Edmonton area homeowners were invited to become citizen scientists for the study, and evidence was gathered from 1,700 homeowners. The citizen scientists were required to fill out an online survey, asking them to recall fatal bird hits over the past year.
Bayne’s team processed the Edmonton data and concluded that with approximately 300,000 homes in the study area, the death toll for birds from window strikes might reach as high as 180,000 a year. They applied that figure to national housing statistics to arrive at the 22 million figure for birds vs. window fatalities. The study, published in Wildlife Research, says that there is very little public awareness that residential window deaths might impact bird populations.
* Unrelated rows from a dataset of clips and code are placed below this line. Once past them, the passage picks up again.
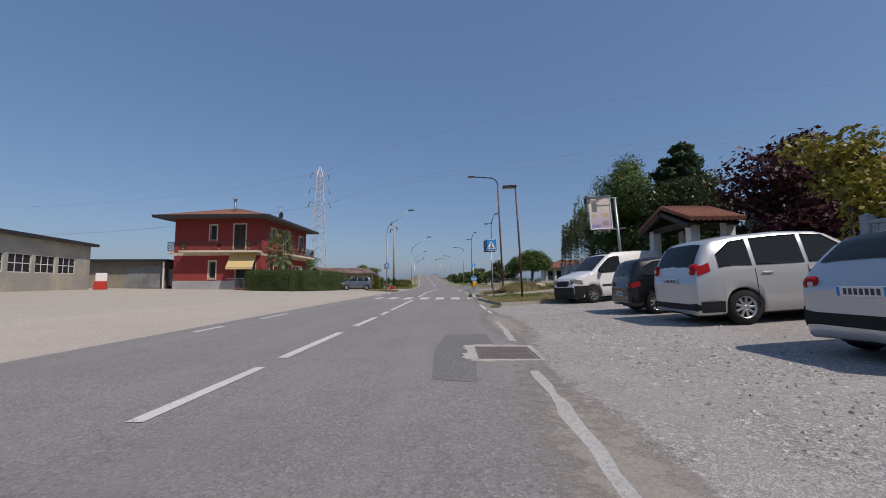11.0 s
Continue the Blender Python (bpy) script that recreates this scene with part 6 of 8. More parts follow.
def car(name, m, label, category, S, paint, windows, screen, rear_screen, spokes=9, trim=None, lamps_rear=None, lamps_front=None, rim="alloy", doors=(), plate_z=(0.5, 0.75), bumper=None, strip_z=None, handles=(), mirror_x=None, van=False):
    e = thing(name, m, label, category)
    part("body", S.body(), M[paint], e)
    h = S.L / 2
    for side in (-1, 1):
        for ol in windows:
            part("side_window", S.side_patch(ol, side, 0.006), M["glass"], e)
            edge = bmesh.new()
            tube(edge, [(x, side * (S.half(x, z1) + 0.008), z1) for x, z0, z1 in ol], 0.011, 4)
            tube(edge, [(x, side * (S.half(x, z0) + 0.008), z0) for x, z0, z1 in ol], 0.011, 4)
            part("window_trim", edge, M["plastic"], e)
        for a in S.axles:
            wheel(e, a, side * (S.W / 2 - 0.115), S.wheel_r, spokes, side, rim)
        for x in doors:
            bm = bmesh.new()
            tube(bm, [(x, side * (S.half(x, z) + 0.0005), z) for z in np.linspace(S.sill + 0.12, S.belt - 0.03, 7)], 0.006, 4)
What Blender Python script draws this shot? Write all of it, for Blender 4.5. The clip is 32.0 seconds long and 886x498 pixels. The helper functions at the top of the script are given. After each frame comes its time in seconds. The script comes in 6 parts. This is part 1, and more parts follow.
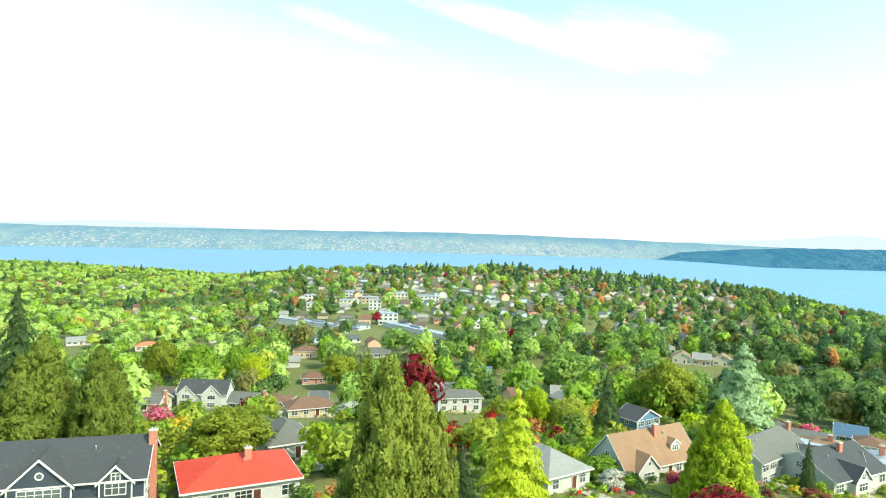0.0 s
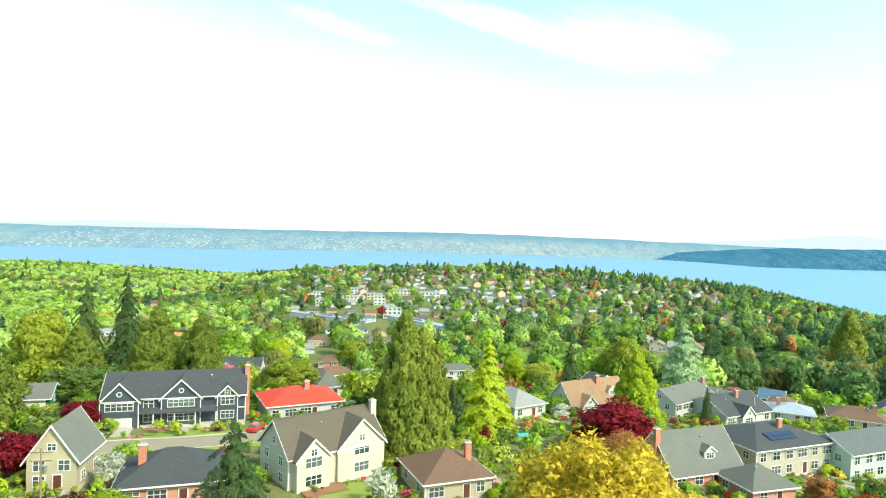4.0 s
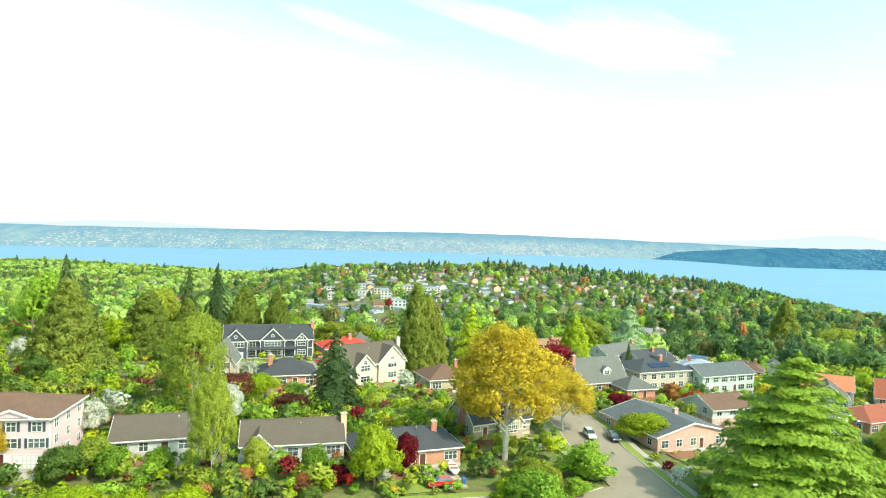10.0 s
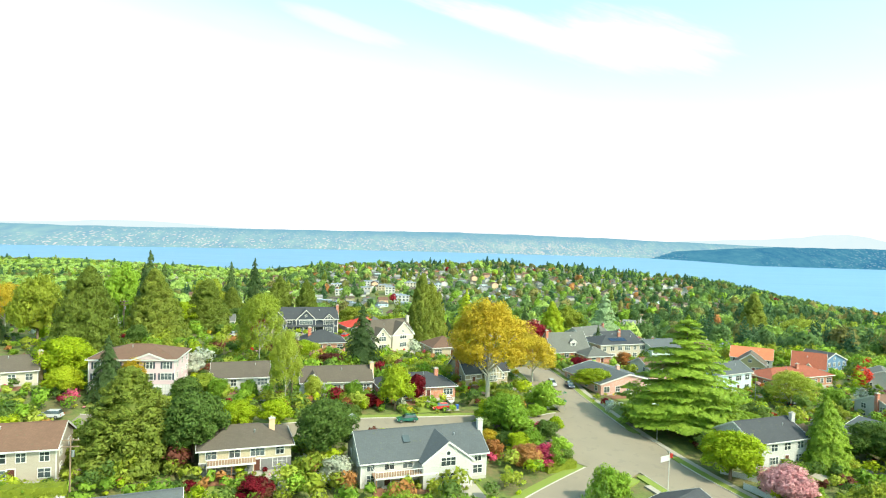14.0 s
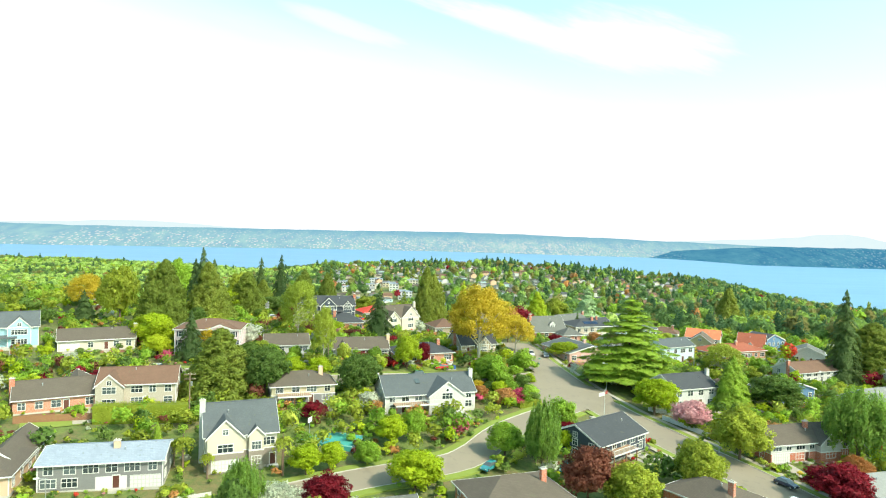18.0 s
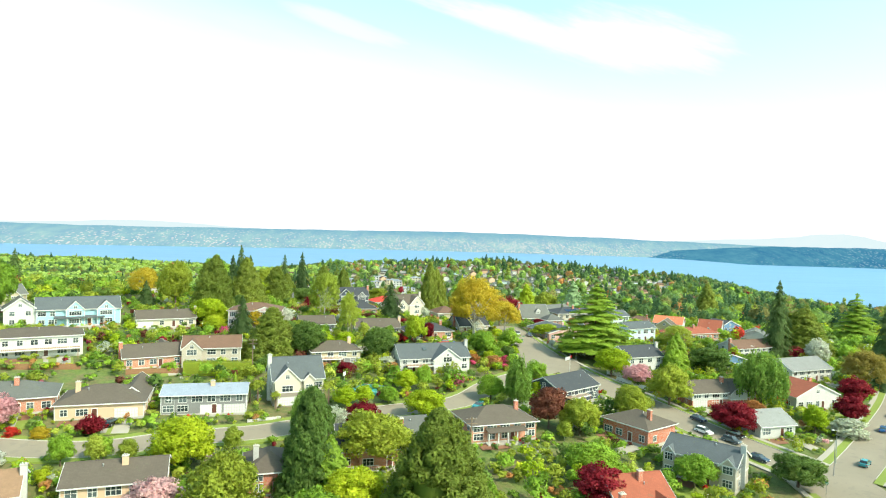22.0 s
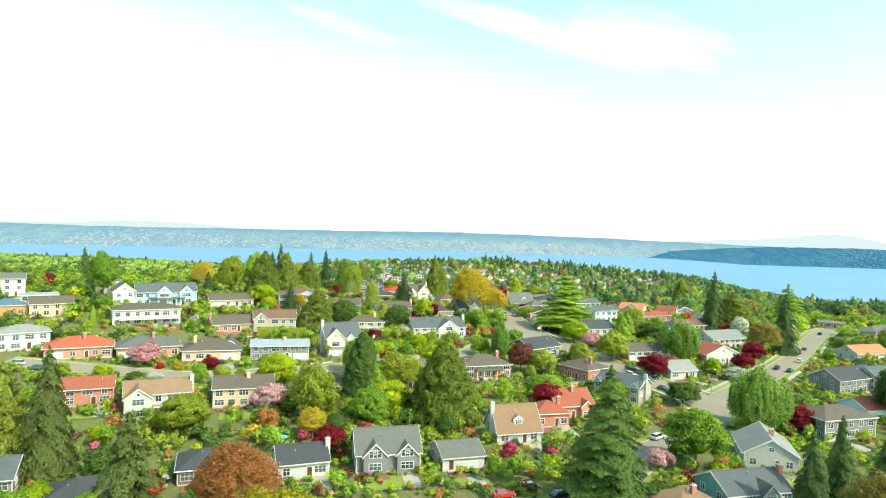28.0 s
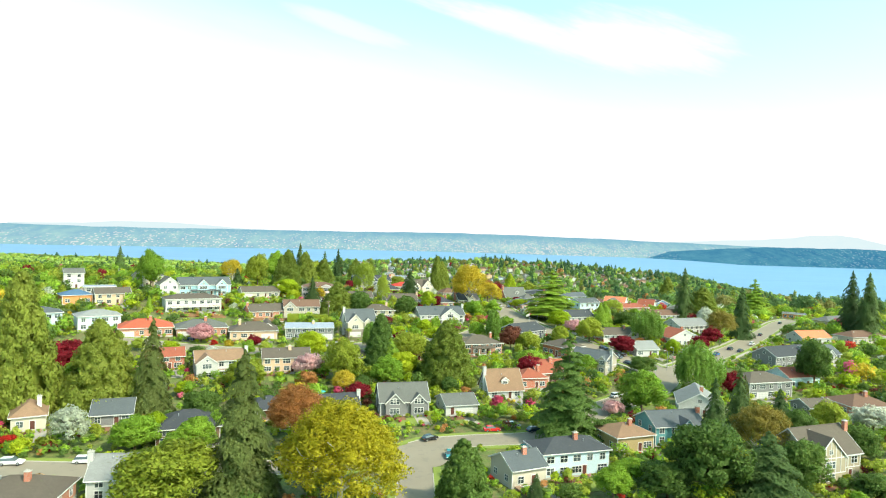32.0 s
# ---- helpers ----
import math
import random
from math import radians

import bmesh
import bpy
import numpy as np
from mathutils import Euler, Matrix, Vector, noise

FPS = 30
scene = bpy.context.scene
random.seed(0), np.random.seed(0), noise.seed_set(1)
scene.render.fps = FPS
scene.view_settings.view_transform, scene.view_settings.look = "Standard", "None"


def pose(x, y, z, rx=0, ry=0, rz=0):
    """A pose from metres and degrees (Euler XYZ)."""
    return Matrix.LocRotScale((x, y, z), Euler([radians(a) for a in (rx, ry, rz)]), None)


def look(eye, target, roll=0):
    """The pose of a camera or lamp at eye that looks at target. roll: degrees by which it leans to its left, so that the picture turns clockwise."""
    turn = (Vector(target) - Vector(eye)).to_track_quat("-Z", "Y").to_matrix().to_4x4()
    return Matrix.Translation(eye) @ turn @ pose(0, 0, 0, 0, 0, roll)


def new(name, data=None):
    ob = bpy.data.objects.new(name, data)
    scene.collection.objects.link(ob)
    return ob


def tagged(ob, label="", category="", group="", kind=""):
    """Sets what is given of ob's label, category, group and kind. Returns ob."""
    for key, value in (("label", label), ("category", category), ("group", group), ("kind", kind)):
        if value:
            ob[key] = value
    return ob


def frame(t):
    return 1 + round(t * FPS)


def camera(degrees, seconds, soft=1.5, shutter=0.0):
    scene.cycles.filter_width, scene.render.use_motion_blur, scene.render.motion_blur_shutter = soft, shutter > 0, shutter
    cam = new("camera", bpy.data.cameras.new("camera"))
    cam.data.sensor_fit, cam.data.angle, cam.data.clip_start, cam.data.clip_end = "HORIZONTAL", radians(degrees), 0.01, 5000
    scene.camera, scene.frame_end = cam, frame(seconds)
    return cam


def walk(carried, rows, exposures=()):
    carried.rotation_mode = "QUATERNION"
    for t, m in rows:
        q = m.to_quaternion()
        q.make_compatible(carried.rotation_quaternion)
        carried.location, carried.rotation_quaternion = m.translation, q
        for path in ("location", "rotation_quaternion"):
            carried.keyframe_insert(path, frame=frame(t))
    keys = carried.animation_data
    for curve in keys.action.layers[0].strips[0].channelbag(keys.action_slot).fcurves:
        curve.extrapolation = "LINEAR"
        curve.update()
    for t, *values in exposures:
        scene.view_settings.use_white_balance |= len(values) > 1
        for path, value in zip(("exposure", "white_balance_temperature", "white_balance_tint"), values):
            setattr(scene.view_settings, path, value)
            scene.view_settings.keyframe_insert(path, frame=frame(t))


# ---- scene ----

The age of trees in the yard and whether or not homeowners feed the birds seem to be the major deciding factors in the frequency of the window collisions.
“In many cases people who go out of their way to help birds by putting up feeders and bird friendly plants are unwittingly contributing to the problem,” said Bayne.
One tip the researchers have for the safer placement of a bird feeder concerns its distance from the house. Bayne says the safety factor has to do with a bird’s flying speed. As with car crashes; speed kills.
“A feeder three to four meters from a window is bad because the bird has space to pick up lots of speed as it leaves the feeder,” said Bayne.
Fast-flying birds like sparrows and chickadees and aggressive birds like robins are apt to collide with windows placed too close to free food. Placing the feeder either closer to or much further from the house are better options.
The team believes many window collisions are caused by in-flight mistakes.
“It’s called a panic flight; a bird startled by a cat or competing with other birds at the feeder may suddenly take flight and doesn’t recognize the window as a hazard” said Bayne.